- Genre: Thriller
- Written by: Larry Cohen
- Directed by: Robert Day
- Starring: Richard Boone Suzanne Pleshette Stella Stevens
- Theme music composer: Leonard Rosenman
- Country of origin: United States
- Original language: English

Production
- Executive producer: Aaron Spelling
- Producer: Robert Mirisch
- Cinematography: Archie R. Dalzell
- Editor: Edward Mann
- Running time: 75 minutes
- Production company: Aaron Spelling Productions

Original release
- Network: ABC
- Release: October 16, 1971

= In Broad Daylight (1971 film) =

In Broad Daylight is a 1971 American television film starring Richard Boone, Stella Stevens and Suzanne Pleshette.

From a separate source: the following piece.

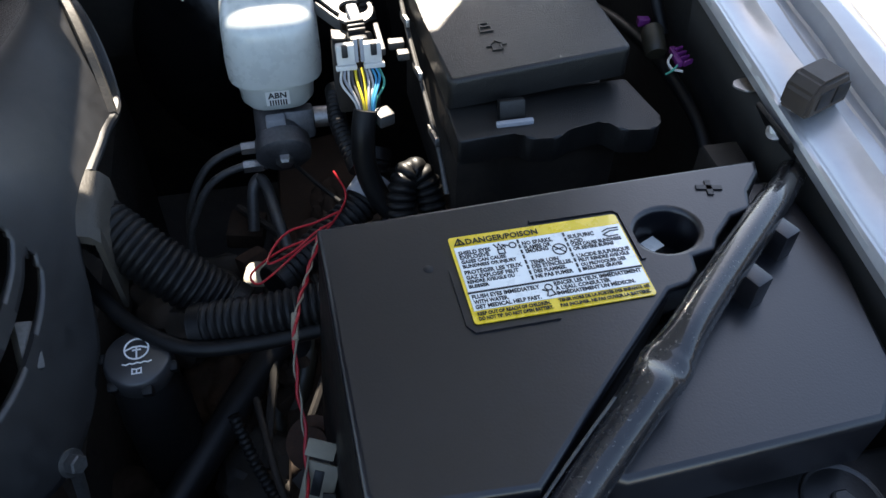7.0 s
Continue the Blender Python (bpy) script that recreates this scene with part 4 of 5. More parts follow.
# rim lines round the label
m = pose(0.5680, 0.0530, BZ + 0.0004, 0, 0, 0.6)
for rim in ([(-0.049, 0.006), (-0.049, -0.028), (-0.046, -0.032), (-0.006, -0.032)], [(0.0, 0.0325), (0.046, 0.0325), (0.049, 0.029), (0.049, -0.004)]):
    part("label_rim", strokes([rim], 0.0024, m, 0.0007), M["battery"], battery)
bm = slab(rounded([(-0.046, -0.0285), (0.046, -0.0285), (0.046, 0.0285), (-0.046, 0.0285)], 0.002), 0, 0.0007, 0)
bmesh.ops.transform(bm, verts=bm.verts, matrix=m)
label = part("warning_label", bm, M["yellow"], battery, "yellow and white danger label")
bm = slab([(-0.0445, -0.0210), (0.0450, -0.0210), (0.0450, 0.0206), (-0.0445, 0.0206)], 0.0009, 0.0012, 0)
bmesh.ops.transform(bm, verts=bm.verts, matrix=m)
part("white_field", bm, M["paper"], label)
ink = bmesh.new()


def put(bm_from):
    me = bpy.data.meshes.new("tmp")
    bm_from.to_mesh(me)
    bm_from.free()
    ink.from_mesh(me)
    bpy.data.meshes.remove(me)


def words(text, x, y, span, cap):
    """One line of print: its left end, base line, length and the height of its capitals."""
    bm = lettering(text, cap / 0.682, Matrix(), 0.0001, "LEFT", 0.00010)
    x0, x1 = min(v.co.x for v in bm.verts), max(v.co.x for v in bm.verts)
    y0 = -0.30 * cap / 0.682
    bmesh.ops.transform(bm, verts=bm.verts, matrix=m @ pose(x, y, 0.0013) @ Matrix.Diagonal((span / (x1 - x0), 1, 1, 1)) @ pose(-x0, -y0, 0))
    put(bm)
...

It was directed by Robert Day and written by Larry Cohen.

== Plot ==
A blind actor comes up with an elaborate scheme to murder his wife and her lover.

== Cast ==
- Richard Boone as Anthony Chapel
- Suzanne Pleshette as Kate
- Stella Stevens as Elizabeth
- John Marley as Bergman
- Fred Beir as Alex
- Whit Bissell as Moss
- Paul Smith as Charles
- Ken Sansom as Dr. Grant

== Production ==
Cohen thought "it wasn't a bad movie" except for the casting of Boone; Cohen felt Boone's face was so distinctive the concept of the film did not work. Cohen says there was some talk of remaking the film years later as a vehicle for Andrea Bocelli but it did not proceed because of concerns over Bocelli's acting ability. The film was executive produced by Aaron Spelling.

== Reception ==
Academic Tony Williams called the film "one of Cohen's most innovative works" despite the miscasting of Boone.